___ Records shown ___

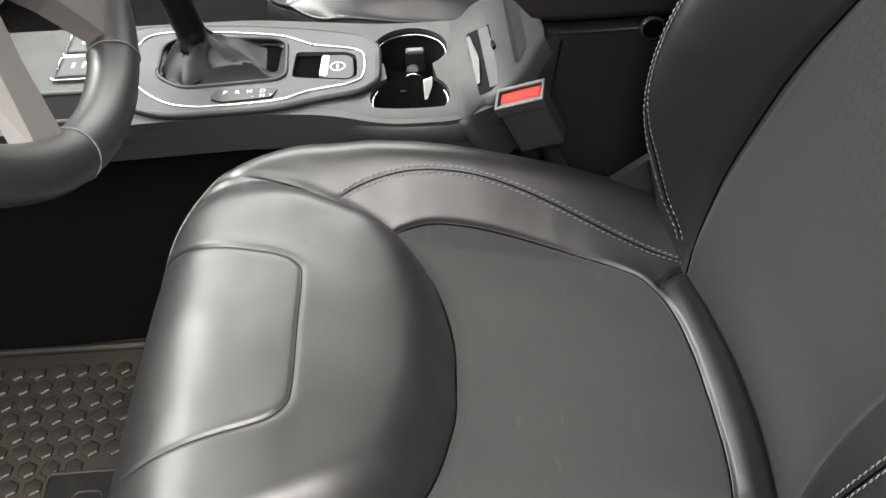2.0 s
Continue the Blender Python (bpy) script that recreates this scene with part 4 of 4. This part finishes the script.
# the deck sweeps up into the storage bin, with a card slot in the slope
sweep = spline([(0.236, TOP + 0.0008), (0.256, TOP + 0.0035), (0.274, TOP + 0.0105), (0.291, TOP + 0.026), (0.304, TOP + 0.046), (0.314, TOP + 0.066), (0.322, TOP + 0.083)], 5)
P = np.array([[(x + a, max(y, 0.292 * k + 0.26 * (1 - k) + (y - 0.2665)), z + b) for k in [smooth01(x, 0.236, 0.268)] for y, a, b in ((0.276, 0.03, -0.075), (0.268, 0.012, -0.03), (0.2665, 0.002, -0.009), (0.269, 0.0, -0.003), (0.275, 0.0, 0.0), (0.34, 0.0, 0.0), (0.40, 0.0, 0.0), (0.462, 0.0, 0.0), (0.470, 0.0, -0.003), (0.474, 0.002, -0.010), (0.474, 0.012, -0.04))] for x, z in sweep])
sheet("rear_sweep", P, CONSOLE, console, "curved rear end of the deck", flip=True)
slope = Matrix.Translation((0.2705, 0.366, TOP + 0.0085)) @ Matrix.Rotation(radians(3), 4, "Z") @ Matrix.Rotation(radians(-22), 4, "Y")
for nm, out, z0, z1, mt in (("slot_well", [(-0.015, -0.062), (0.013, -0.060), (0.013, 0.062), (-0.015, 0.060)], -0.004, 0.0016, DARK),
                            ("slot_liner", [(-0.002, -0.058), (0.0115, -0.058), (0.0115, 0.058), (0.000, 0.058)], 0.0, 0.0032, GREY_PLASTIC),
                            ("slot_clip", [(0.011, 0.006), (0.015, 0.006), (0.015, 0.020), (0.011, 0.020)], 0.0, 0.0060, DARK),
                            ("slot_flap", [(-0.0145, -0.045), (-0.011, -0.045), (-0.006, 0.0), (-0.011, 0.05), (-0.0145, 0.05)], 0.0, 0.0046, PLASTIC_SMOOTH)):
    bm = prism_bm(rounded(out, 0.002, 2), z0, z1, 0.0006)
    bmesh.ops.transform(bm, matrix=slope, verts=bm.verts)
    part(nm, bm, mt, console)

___
___ Records shown ___

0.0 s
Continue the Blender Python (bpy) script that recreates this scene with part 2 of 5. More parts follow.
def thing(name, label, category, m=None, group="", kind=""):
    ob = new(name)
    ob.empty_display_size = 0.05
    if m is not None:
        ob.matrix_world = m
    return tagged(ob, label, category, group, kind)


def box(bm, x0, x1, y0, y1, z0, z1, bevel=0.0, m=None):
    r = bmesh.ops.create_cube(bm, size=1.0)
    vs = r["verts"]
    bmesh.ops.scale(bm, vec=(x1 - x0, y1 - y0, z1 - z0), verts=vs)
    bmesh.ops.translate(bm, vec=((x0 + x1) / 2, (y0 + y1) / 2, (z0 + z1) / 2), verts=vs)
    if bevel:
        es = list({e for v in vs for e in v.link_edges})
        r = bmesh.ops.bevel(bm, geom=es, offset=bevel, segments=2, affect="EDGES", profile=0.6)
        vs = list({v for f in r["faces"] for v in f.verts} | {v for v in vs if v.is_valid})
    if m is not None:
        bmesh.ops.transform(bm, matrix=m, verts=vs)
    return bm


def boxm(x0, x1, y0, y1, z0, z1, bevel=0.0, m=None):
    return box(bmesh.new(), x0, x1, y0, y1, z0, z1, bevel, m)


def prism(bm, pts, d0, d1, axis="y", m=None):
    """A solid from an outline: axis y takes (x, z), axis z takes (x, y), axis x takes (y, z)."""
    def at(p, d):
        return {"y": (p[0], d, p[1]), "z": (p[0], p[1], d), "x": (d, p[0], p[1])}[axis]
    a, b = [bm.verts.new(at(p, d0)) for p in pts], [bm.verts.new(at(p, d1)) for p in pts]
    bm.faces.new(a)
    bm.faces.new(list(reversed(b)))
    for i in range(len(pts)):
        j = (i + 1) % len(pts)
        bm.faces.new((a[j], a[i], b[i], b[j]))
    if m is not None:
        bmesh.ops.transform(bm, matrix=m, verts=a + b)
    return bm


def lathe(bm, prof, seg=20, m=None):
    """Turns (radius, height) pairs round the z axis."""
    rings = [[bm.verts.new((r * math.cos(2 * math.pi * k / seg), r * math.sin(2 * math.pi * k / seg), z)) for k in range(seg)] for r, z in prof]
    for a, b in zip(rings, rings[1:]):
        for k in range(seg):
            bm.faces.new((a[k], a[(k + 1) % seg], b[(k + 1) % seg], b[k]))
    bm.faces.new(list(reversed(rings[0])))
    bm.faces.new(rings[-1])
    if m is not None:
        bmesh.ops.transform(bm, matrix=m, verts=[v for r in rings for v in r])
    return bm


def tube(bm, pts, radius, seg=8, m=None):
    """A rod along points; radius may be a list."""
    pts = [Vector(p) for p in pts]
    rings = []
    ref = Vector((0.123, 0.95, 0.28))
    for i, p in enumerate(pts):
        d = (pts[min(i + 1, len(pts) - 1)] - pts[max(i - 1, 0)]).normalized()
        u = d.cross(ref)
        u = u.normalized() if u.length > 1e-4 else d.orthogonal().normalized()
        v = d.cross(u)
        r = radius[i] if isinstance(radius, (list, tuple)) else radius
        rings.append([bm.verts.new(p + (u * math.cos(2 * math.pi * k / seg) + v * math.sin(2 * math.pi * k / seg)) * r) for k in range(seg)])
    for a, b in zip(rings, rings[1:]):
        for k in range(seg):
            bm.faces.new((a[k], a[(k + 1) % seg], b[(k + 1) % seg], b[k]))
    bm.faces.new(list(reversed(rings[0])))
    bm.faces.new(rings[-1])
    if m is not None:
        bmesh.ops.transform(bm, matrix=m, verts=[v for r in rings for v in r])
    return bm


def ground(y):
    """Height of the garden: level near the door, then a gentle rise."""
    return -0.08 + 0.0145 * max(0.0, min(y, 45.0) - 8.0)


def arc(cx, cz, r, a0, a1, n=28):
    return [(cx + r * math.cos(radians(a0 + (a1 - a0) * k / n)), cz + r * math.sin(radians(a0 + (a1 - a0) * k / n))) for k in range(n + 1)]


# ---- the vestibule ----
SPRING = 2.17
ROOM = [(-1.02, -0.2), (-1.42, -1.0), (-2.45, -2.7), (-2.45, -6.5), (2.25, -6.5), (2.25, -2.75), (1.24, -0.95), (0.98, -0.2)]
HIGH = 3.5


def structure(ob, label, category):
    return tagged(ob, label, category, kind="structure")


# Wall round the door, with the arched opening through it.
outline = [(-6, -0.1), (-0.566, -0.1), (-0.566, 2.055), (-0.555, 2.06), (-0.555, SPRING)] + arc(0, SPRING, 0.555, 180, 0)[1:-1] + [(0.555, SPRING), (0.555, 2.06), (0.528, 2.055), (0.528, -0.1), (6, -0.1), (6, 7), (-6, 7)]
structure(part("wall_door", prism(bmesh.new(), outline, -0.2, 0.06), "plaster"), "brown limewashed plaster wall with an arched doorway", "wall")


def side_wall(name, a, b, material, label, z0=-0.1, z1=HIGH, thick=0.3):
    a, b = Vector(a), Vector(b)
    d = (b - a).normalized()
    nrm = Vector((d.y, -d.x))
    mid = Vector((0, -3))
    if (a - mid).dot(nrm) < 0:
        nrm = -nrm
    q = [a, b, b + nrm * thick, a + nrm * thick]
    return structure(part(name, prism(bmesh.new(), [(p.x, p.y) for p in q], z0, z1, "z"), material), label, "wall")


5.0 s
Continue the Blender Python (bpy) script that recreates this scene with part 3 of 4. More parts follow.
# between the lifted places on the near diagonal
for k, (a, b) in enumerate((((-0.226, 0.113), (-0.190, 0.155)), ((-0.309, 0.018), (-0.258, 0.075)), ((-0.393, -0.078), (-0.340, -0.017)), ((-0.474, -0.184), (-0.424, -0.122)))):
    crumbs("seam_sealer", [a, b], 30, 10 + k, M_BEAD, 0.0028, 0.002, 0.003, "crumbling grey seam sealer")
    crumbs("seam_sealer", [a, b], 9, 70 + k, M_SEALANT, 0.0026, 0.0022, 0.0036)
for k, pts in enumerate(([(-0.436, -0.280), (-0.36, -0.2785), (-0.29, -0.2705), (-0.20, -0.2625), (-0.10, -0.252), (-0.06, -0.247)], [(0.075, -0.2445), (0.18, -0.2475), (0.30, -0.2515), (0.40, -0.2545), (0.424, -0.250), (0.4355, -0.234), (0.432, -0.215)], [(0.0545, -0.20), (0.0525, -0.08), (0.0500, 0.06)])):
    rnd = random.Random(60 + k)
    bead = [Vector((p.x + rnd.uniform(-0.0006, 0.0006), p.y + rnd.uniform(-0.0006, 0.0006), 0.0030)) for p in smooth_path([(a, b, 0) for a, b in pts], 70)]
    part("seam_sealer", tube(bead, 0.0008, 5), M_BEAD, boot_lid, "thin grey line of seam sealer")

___

> _What you are asked to do_
Keep only those lines of the records that hold "parts", and return them.

> _Full solution_
Continue the Blender Python (bpy) script that recreates this scene with part 2 of 5. More parts follow.
Continue the Blender Python (bpy) script that recreates this scene with part 3 of 4. More parts follow.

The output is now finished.